The Men - Open Your Heart
- Written by Russell Warfield
An early complaint leveled at title track and lead single of Open Your Heart was that it sounded ‘exactly the same’ as the Buzzcocks’ ‘Ever Fallen In Love?’. Well, yes, good enough. It does sound similar. But I can state my counter-argument as plainly as this: I don’t give a fuck. I put Open Your Heart into my car stereo on the first sunny day of February (and, since the frantic energy of The Men has put me in a buoyant and optimistic mood, let’s go ahead and call that the first day of summer) and it was impossible not to gorge myself on the timeless power of generous, open chords played with plenty of distortion. Complaining about The Men plundering the archives of punkrock couldn’t have been further from my mind. Open Your Heart might not work from a dazzlingly new formula - but it’s cacophonous noise to be played at maximum volume; a record to be relished.
By virtue of having a discernible verse and chorus, title track ‘Open Your Heart’ distinguishes itself as having the one of the most strongly developed song structures on the album. Because, far from attempting to craft a verse-bridge-chorus crossover hit, these tracks are consistently more concerned with losing themselves in the glorious tumult of competing guitar and drum. Indeed, it often feels like The Men are only ever providing the bare minimum scraps of vocal work required to satiate the listener (the barely audible hook of ‘Please Don’t Go Away’; the borderline spoken word of ‘Oscilate’), justifying the high frequency of repetition within these songs’ simplistic structures; one quick hook permitting yet another go-round for duelling guitars to double-dare each other into adrenaline soaked frenzies. Take opening track ‘Turn It Around’: repeating a a tiny snatch of snotty melody every few bars just to keep the song ticking over, the band seem far more invigorated by the periods between the vocals, adding more and more noise across its central riff with each reappearance, building steadily over its running time and letting the drums loose for a victory lap at its climax.

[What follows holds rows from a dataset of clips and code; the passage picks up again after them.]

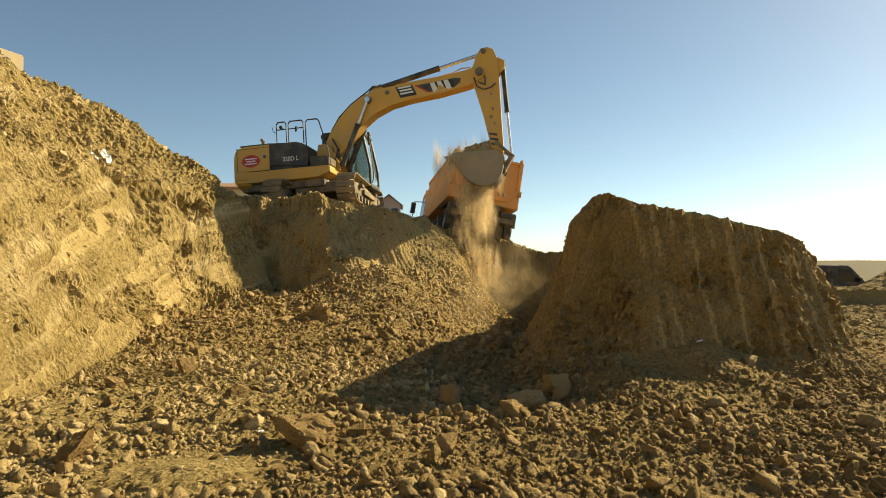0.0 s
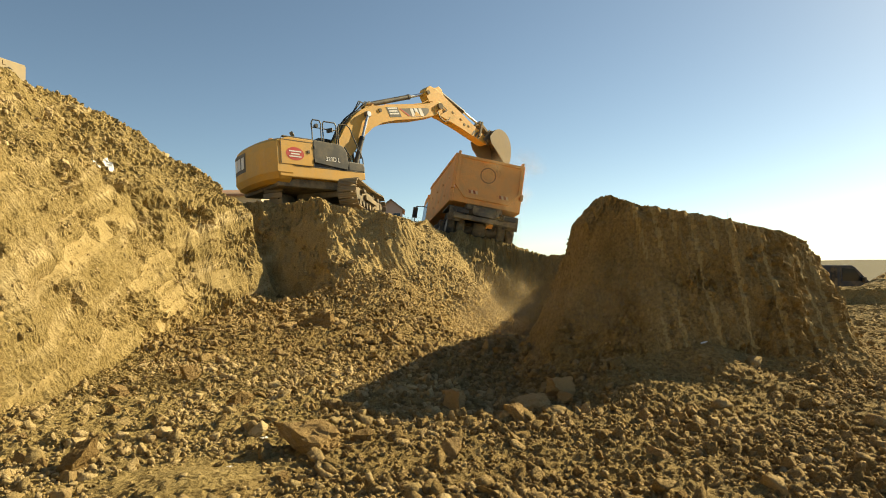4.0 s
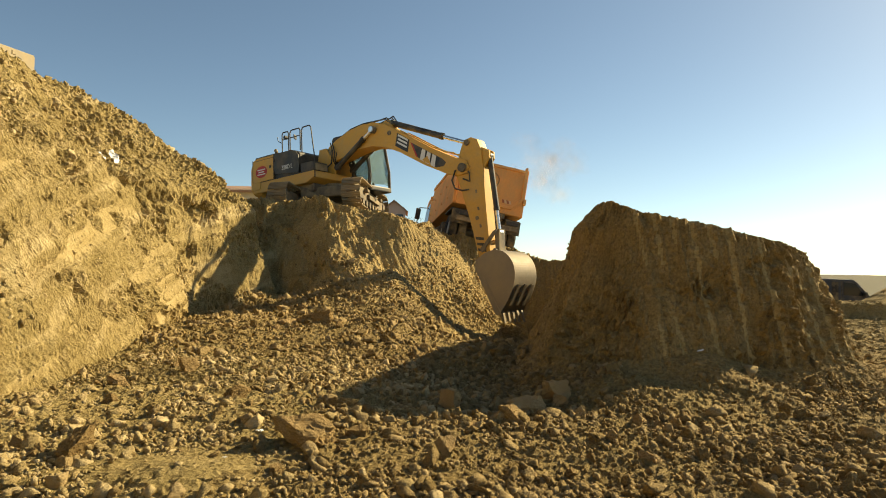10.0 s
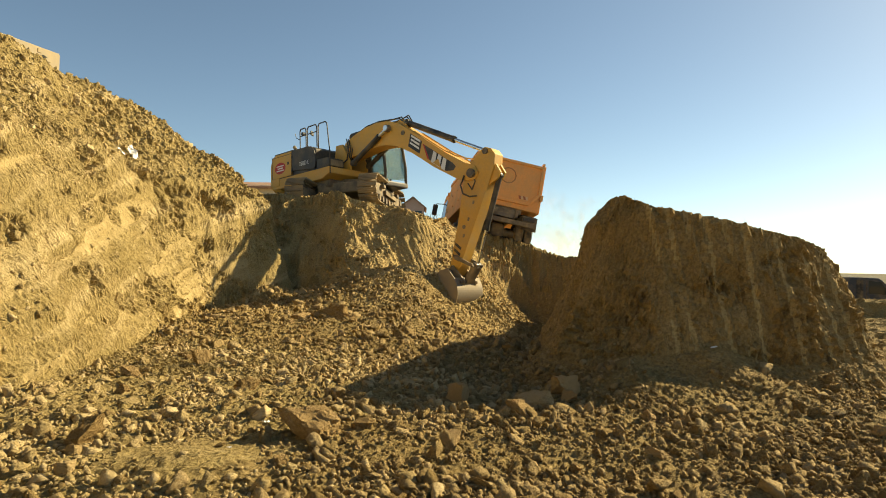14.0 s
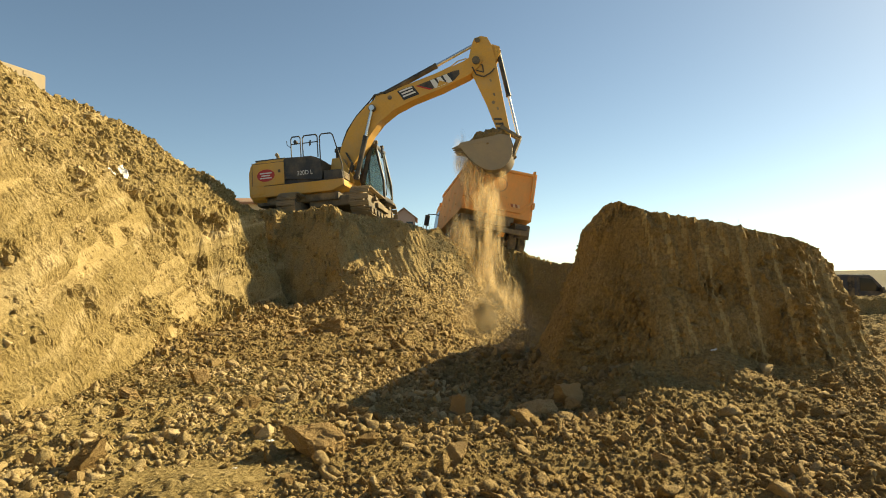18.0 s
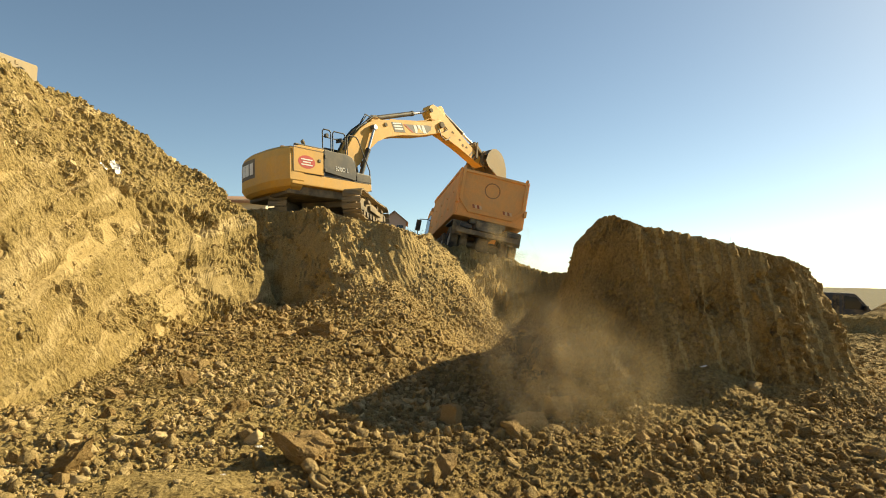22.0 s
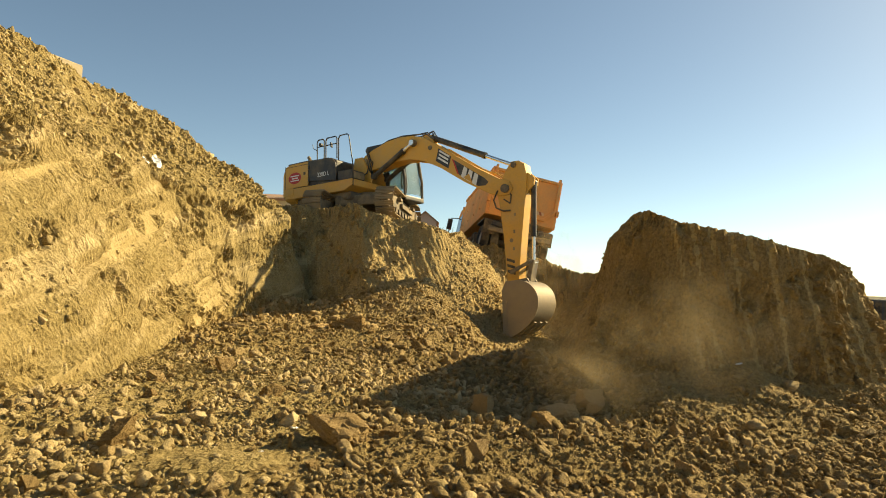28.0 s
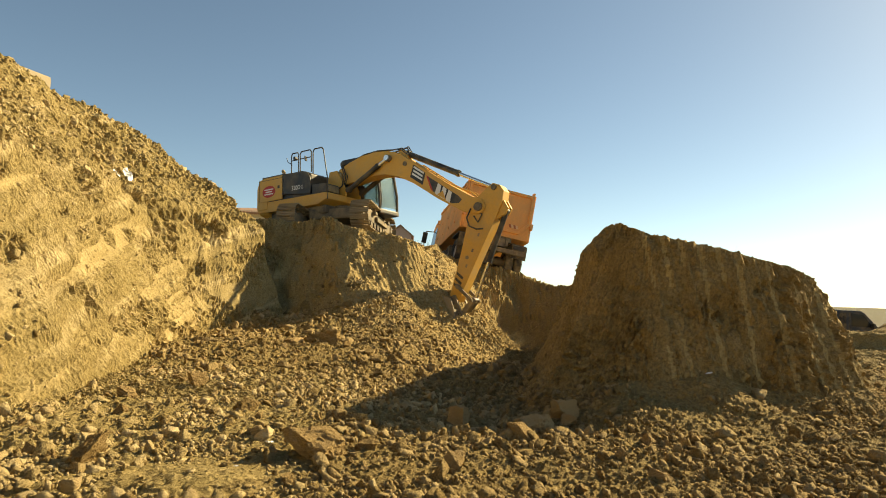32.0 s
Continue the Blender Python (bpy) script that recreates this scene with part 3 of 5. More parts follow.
BUCKET = [(0, -183.1), (1, -182.4), (2, -170.8), (2.5, -164.9), (4.5, -31.1), (6, -40.3), (6.5, -23.5), (7, -34.0), (7.5, -25.7), (8, -35.4), (8.5, -51.0), (9,
         -65.8), (9.5, -69.8), (10, -65.4), (11, -92.0), (12, -112.4), (13, -122.3), (14, -145.0), (14.5, -160.0), (16.5, -173.8), (17, -173.5), (18, -175.1),
         (19, -178.3), (20, -162.3), (21, -154.5), (22, -34.4), (23, -38.5), (24, -46.3), (24.5, -40.2), (25, -48.8), (25.5, -63.5), (27.5, -81.2), (28,
         -90.5), (29, -104.9), (30, -122.1), (31, -141.8), (32, -167.3)]
BASE = pose(-3.932, 21.843, 3.55, -3.19, -3.56, 0)
FOOT, ARM_Y = (0.25, 2.0), -0.1
BOOM_L, STICK_L = 5.68, 2.92


def curve(rows, t):
    """Smooth value at t through the rows (monotone cubic)."""
    ts, vs = [r[0] for r in rows], [r[1] for r in rows]
    if t <= ts[0]:
        return vs[0]
    if t >= ts[-1]:
        return vs[-1]
    i = max(k for k in range(len(ts) - 1) if ts[k] <= t)

    def slope(k):
        if k in (0, len(ts) - 1):
            return 0.0
        a, b = (vs[k] - vs[k - 1]) / (ts[k] - ts[k - 1]), (vs[k + 1] - vs[k]) / (ts[k + 1] - ts[k])
        return 0.0 if a * b <= 0 else 2 * a * b / (a + b)
    h = ts[i + 1] - ts[i]
    u = (t - ts[i]) / h
    return (vs[i] * (1 + 2 * u) * (1 - u) ** 2 + slope(i) * h * u * (1 - u) ** 2
            + vs[i + 1] * u * u * (3 - 2 * u) + slope(i + 1) * h * u * u * (u - 1))


def along(o, ang, u, v):
    c, s = math.cos(radians(ang)), math.sin(radians(ang))
    return (o[0] + c * u - s * v, o[1] + s * u + c * v)


def meet(a, ra, b, rb):
    """The crossing of two circles, to the left of the way from a to b."""
    dx, dz = b[0] - a[0], b[1] - a[1]
    d = math.hypot(dx, dz)
    k = (ra * ra - rb * rb + d * d) / (2 * d)
    h = math.sqrt(max(ra * ra - k * k, 0.0))
    return (a[0] + (dx * k - dz * h) / d, a[1] + (dz * k + dx * h) / d)


def arm(t):
    """Joints of the arm in the upper structure's plane (x, z), and its angles."""
    be, st, bu = curve(BOOM, t), curve(STICK, t), curve(BUCKET, t)
    j = {"be": be, "st": st, "bu": bu, "sw": curve(SWING, t)}
    j["knee"] = along(FOOT, be, BOOM_L, 0)
    j["wrist"] = along(j["knee"], st, STICK_L, 0)
    j["lift"] = along(FOOT, be, 1.92, 0.92)
    j["heel"] = along(j["knee"], st, -0.68, 0.28)
    j["pull"] = along(FOOT, be, 2.45, 1.22)
    j["curl"] = along(j["knee"], st, -0.10, 0.80)
    j["rock"] = along(j["knee"], st, 2.47, 0.05)
    j["lug"] = along(j["wrist"], bu, -0.136, 0.475)
    j["link"] = meet(j["rock"], 0.62, j["lug"], 0.58)
    return j


def in_plane(sw, p, ang, y=ARM_Y):
    """Pose in the machine's space of a part whose x axis lies at ang in the arm's plane."""
    return pose(0, 0, 0, 0, 0, sw) @ Matrix.Translation((p[0], y, p[1])) @ pose(0, 0, 0, 0, -ang, 0)


KEYED = []


def bars(bm, rows, y, h):
    """Plain bars for lettering: rows of (x0, x1, z)."""
    for x0, x1, z in rows:
        box(bm, (x1 - x0, 0.006, h), ((x0 + x1) / 2, y, z))
    return bm


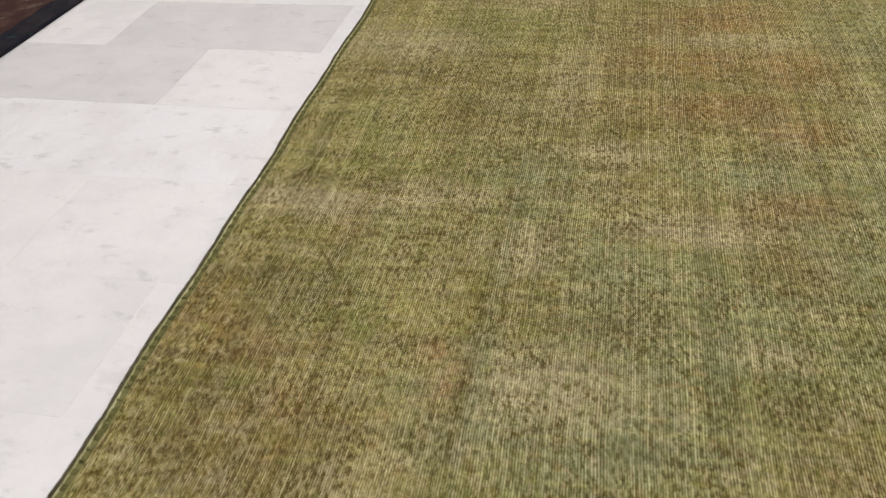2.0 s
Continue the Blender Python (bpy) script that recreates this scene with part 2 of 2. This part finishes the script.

But for all its scuzzy, blistering noise, this is no lo-fi recording - each instrument and sound enjoying a firm sense of posture and crisp definition in the mix no matter how chaotic it gets. As closer ‘Ex-Dreams’ fires up, the use of panning really compliments the space between the instruments, allowing them to spread apart and regroup for maximum impact as required. Or, on a song like ‘Animal’, where the guitars completely abandon the central riff somewhere around the halfway point (distracted with the far more interesting business of blistering shredding way further up the fretboard) the thing should descend into chaos - and, I suppose it does - but it’s deceptively measured and controlled, and rendered perfectly. There’s a clarity to the production which allows these textures to become as thick and busy as they please, but without being marred by an unwanted density, nor getting in the way of the organic sound of people simply playing rock music together.
The chorus of ‘Candy’ goes “when I hear the radio play, I don’t care that it’s not me” and it’s true to say that Open Your Heart feels like music made for the sake of making noise, rather than to impress the critics or to win new fans. In true punkrock spirit, this is The Men’s ride, and if they want to drop a slow burning ten minute instrumental passage just two tracks in, or if they want to undercut their own sound at the back end of their album with an acoustic bar-room shuffle, then dammit they will and, if you don’t like it, you can take a number and get in line. Open Your Heart is that perfect accompaniment to the turning of spring - a flood of punkrock squalor which sounds more impassioned by love than it does by anger or aggression; conclusively proving that sheer volume and basic frameworks can be the perfect vehicles for those simple-yet-important sentiments of anguished emotion like “open your heart to me” and “please don’t go away”. If you want, you can still complain about the structures being regressive, or that the band regurgitates its influences far too obviously, but I’m afraid I’m listening to The Men far too loudly to hear a fucking thing you’re saying.